Tech stocks usually have led post-election rallies, but tech stocks recently have been beaten up by rising interest rates, which often crimp their future cash flows.
“We don’t necessarily have an accommodative monetary policy environment,” Strategas analyst Courtney Rosenberger told the WSJ.
Bond prices have sunk along with stock values.
On 5 October, the 10-year treasury’s yield surpassed 4 percent for the first time, closing the session with the biggest single-day plunge since 2009. Bond yields rise as bond prices fall.
In the past three weeks, investor optimism slumped to its lowest and most bearish level since 2009, a survey by the American Association of Individual Investors found.
Contrarians, always a minority by definition, see the dark mood as an indicator that investors are ready to plunge back into equities and shop for bargains.

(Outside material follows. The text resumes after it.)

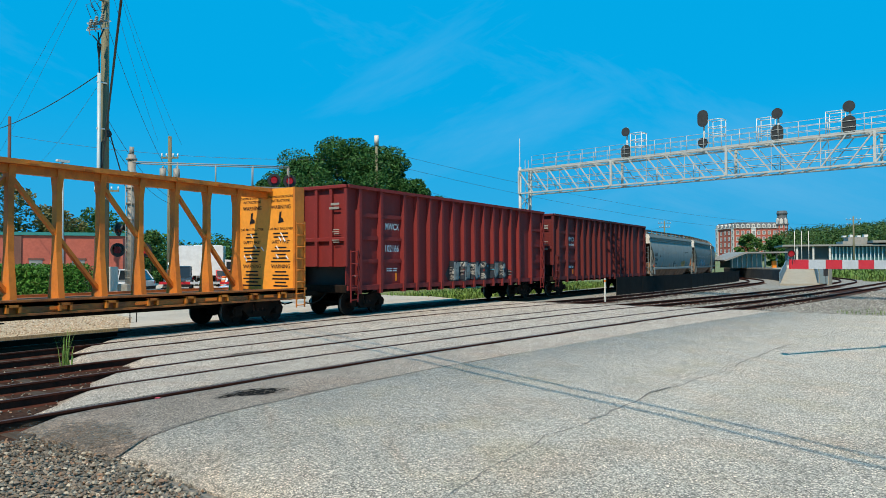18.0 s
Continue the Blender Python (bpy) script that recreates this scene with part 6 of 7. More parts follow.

TREND FORECAST: We disagree with the “analysts.” As we have forecast in this Trends Journal, with pressure from the White House, the Fed will raise interest rates only .25 basis points following their 2 November meeting. This will sharply boost equity markets in time for the 8 November 2022 midterm elections.
As equity markets soar for a few days, the general public will believe it is a sign that the economy is rebounding and their financial future will be much brighter, thus, they will cast their votes for the political party in power.